I make a point to return single-use plastic bags to the grocery stores where I get them (Fred Meyer, Target and Albertsons), as they have bins out for their return. Are the three stores able to recycle them, as they say on the collection container, or are the bags just going back into the general garbage and I am wasting my time?

— Kathy M.

Your question demonstrates a more nuanced understanding of recycling than most have, Kathy. You’ve clearly been paying attention to the recycling news cycle in the past few years to know that putting the bags in the bin doesn’t necessarily mean they’re being turned into a new product.

That truth is something many of us woke up to only after a crunch on the global recycling market forced a bottleneck that sparked a big cutback in what our local waste management companies accept in our recycling bins.

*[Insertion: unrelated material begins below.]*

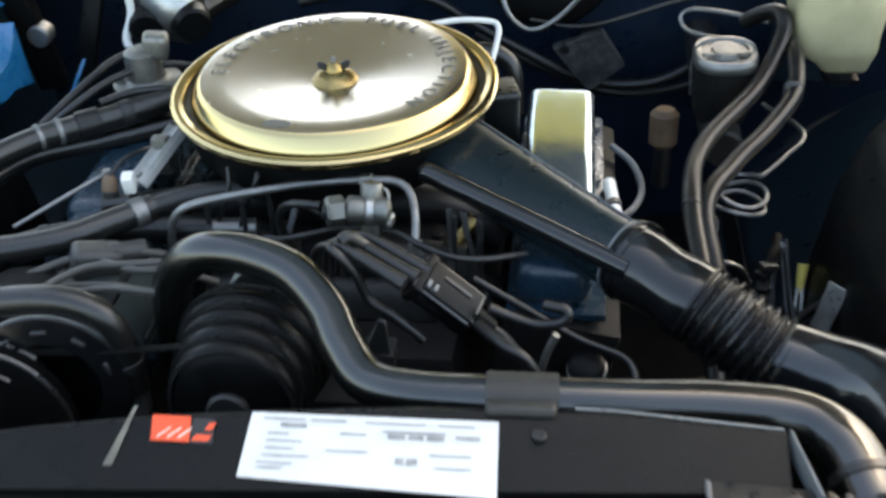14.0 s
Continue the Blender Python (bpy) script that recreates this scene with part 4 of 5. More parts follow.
def fuel_gear():
    t = thing("fuel_rail", (0.0, 0.40, 0.85), "bent grey steel fuel pipe in front of the air cleaner", "fuel pipe")
    part("pipe", tube([(-0.164, 0.393, 0.80), (-0.160, 0.390, 0.850), (-0.148, 0.384, 0.888), (-0.123, 0.386, 0.906), (-0.061, 0.402, 0.913), (0.0, 0.418, 0.916), (0.06, 0.418, 0.922), (0.100, 0.410, 0.926), (0.118, 0.398, 0.920), (0.126, 0.375, 0.905), (0.127, 0.355, 0.88)], 0.0048, 12, 8), STEEL, t)
    part("flare_nut", rod((-0.164, 0.393, 0.80), (-0.162, 0.391, 0.822), 0.0085, 6), IRON, t)
    part("flare_nut", rod((0.127, 0.355, 0.868), (0.127, 0.357, 0.886), 0.0085, 6), STEEL, t)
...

And, yes, as you are worried about now with your film plastics, there was a time when those materials we thought were being recycled were going straight into the local landfill.

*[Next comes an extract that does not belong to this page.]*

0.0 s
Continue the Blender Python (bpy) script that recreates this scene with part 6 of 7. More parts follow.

We reached out to Kroger and Target to ask what happens to the film plastics that people drop off. We didn’t receive a response, but a case study published by the Association of Plastic Recyclers showed that Target’s collected plastics are transported to Washington, D.C. They are baled together and reused.

A 2019 Kroger memo on the company’s sustainability efforts said the company recycled more than 52 million pounds of plastic in 2018. Target reported about 16.8 million pounds of film plastic recycled in 2017, according to the Association of Plastic Recyclers.

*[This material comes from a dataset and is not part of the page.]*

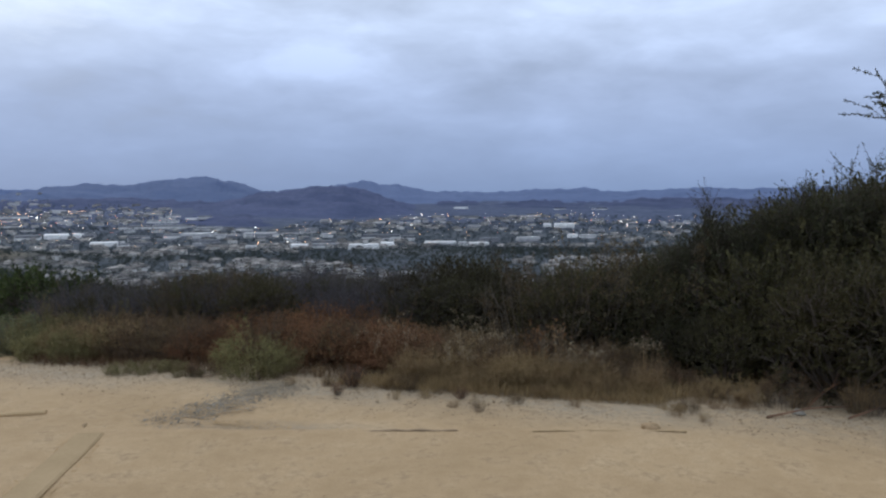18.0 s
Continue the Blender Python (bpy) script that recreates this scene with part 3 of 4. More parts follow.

Plastic film recycling programs at stores are usually managed separately from the recycling programs run by municipal waste management companies. Denise Barnes, recycling manager with Rogue Disposal, told us last year that the company doesn’t touch film plastics, adding that those plastics wreak havoc during sorting by gumming up the machines.

Film plastic sorted by itself, however, can be recycled into useful new products. For example, when combined with wood and organic scraps such as sawdust, the bags are often repurposed into durable decking material. Sometimes that material is used to make benches or playgrounds.

Sometimes, they just become other bags. An article published by Target’s corporate office said that all plastic bags are made of 40% recycled content.

Kroger has made a commitment to phase out all single-use plastic bags by 2025.

To find stores near you that run film plastic collections, use plasticfilmrecycling.org. As with all other recyclables, the bags need to be clean and dry to be able to be recycled.